Data
We compile agricultural research data into groups with similar variables. The table below shows the current groups and the number of original datasets and records in each group. We also show these numbers for the datasets that have a Creative Commons (CC) license. As of 21 November 2024, we have processed 2172 original data sets containing a total of 1,568,759 records.
Group | Datasets | Records | CC-Datasets | CC-Records |
---|---|---|---|---|
agronomy | 198 | 186892 | 156 | 124466 |
pest_disease | 9 | 3303 | 7 | 2671 |
soil_samples | 13 | 17986 | 10 | 13009 |
survey | 30 | 67259 | 13 | 35987 |
varieties | 31 | 20057 | 29 | 19005 |
varieties_cassava | 1472 | 138686 | 1472 | 138680 |
varieties_cowpea | 76 | 23193 | 76 | 23193 |
varieties_maize | 76 | 81811 | 62 | 73052 |
varieties_potato | 55 | 30714 | 53 | 30381 |
varieties_wheat | 212 | 998858 | 4 | 19234 |
Here is a map with all locations for which we have at least one observation.

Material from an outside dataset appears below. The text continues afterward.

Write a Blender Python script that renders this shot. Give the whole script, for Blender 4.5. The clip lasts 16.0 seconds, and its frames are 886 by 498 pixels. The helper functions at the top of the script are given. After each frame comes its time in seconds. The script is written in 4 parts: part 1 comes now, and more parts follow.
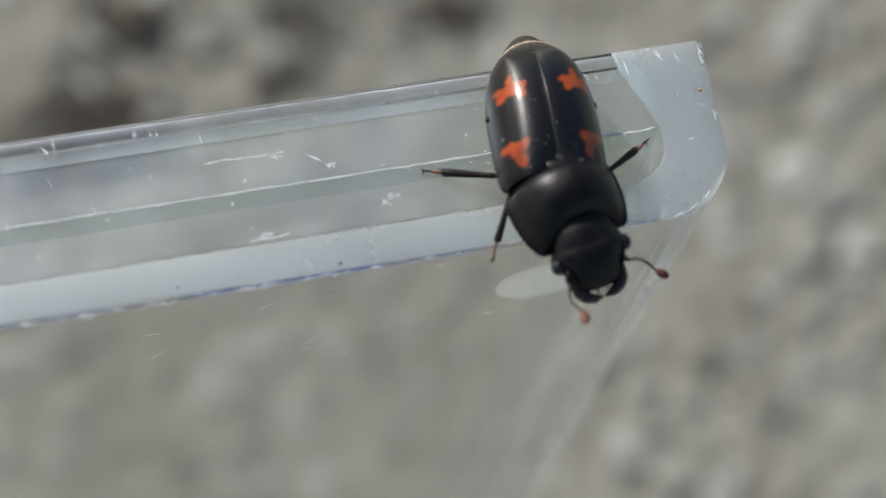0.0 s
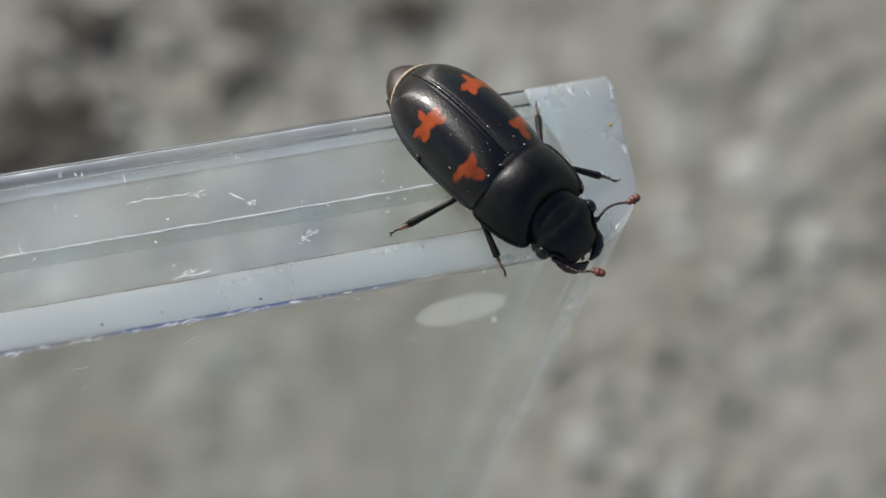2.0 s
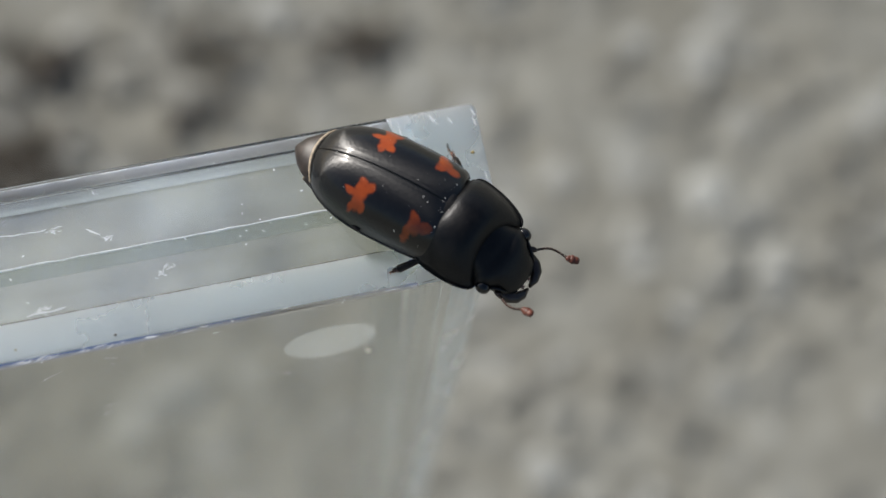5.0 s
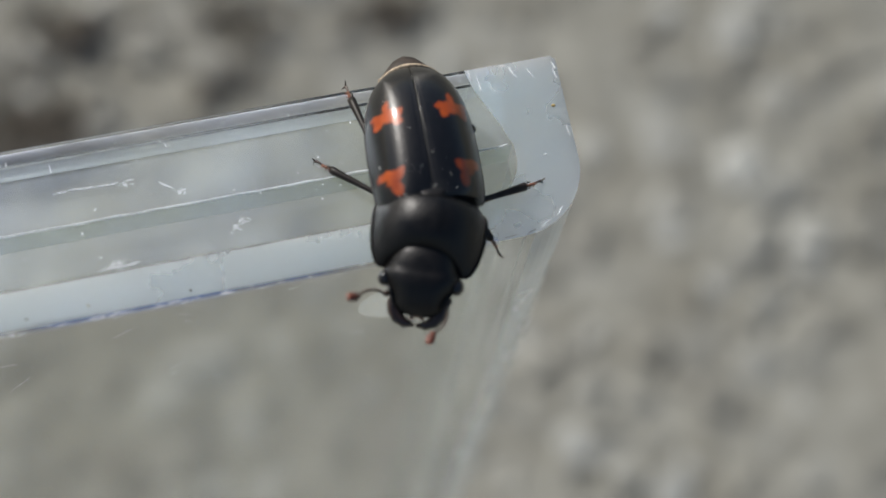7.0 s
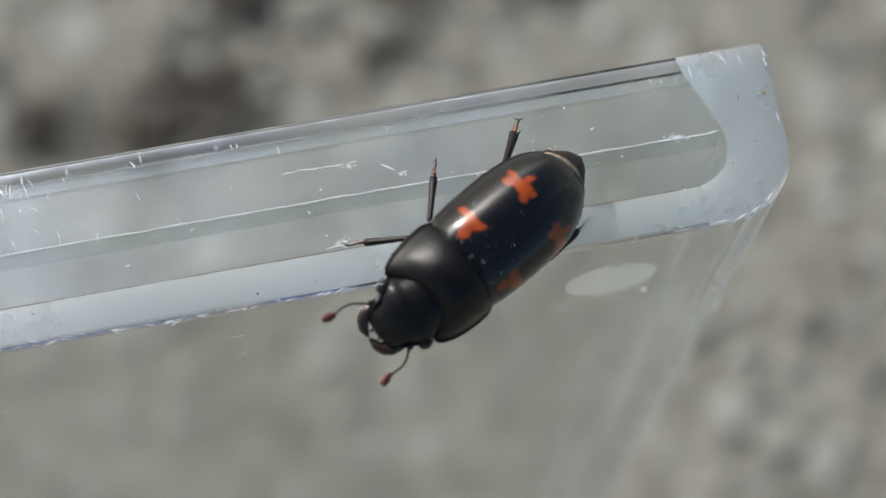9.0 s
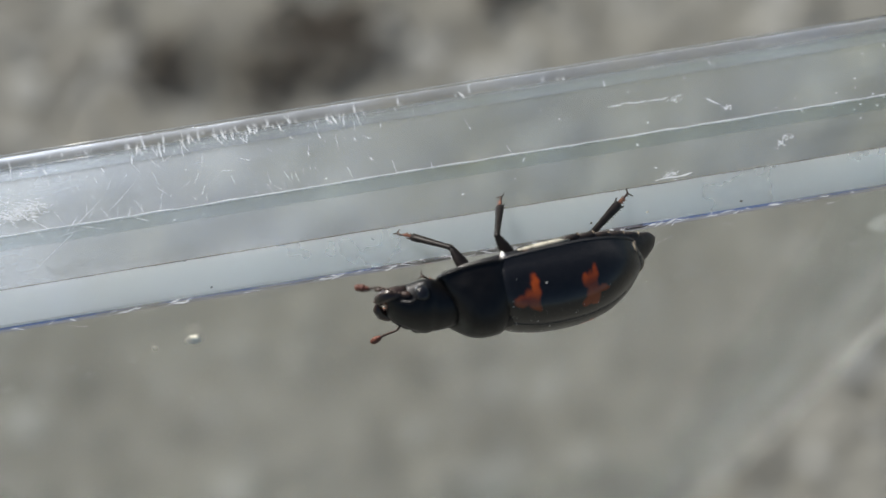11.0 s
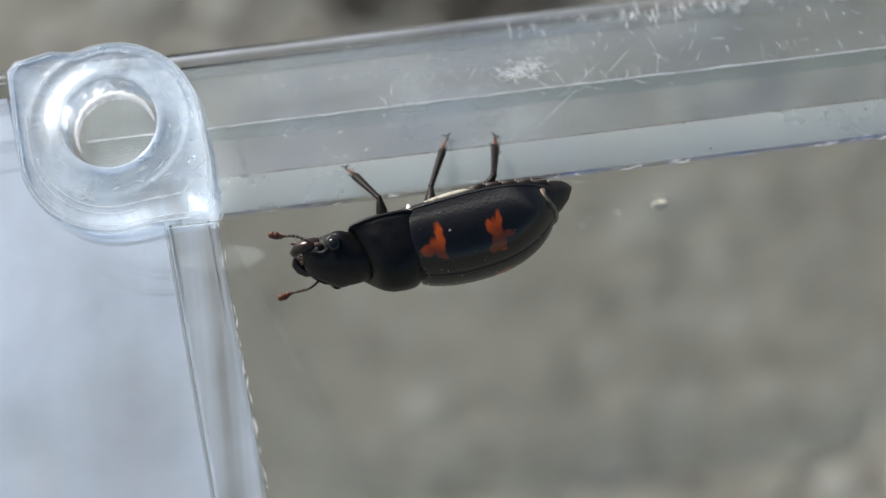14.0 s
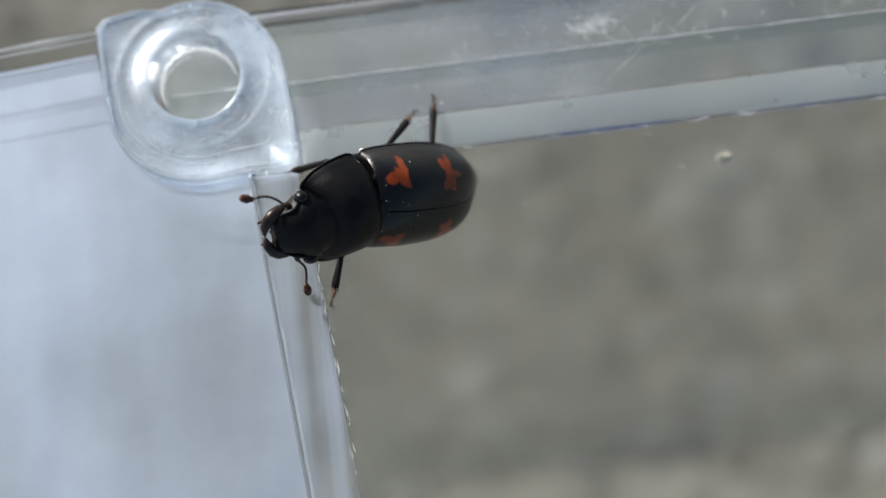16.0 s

From this page you can download the compiled data with a Creative Commons license. You can create the full datasets yourself by following these instructions.
Please note that the data available here are new. They represent our first attempt to standardize widely variable data with lots of data quality issues. The data still contains errors from the original data that remain, and likely also errors that we have introduced.
Our aim is to provide cleaner and better documented datasets sometime in 2025.
The groups make it easier for us to organize our work but it is important to note that they are not mutually exclusive. For example, the first place to look for crop response to fertilizer data would be in the “agronomy” group. However, the “survey”, and “varieties” groups may also contain fertilizer application data. Likewise, the “varieties” data are about comparing crop varieties, but variety names are also reported in the “agronomy” group. This means that you may want to consider using data from multiple groups. The maize and wheat varieties have their own groups because of the large amount of data in these groups, and because they have some unique terms.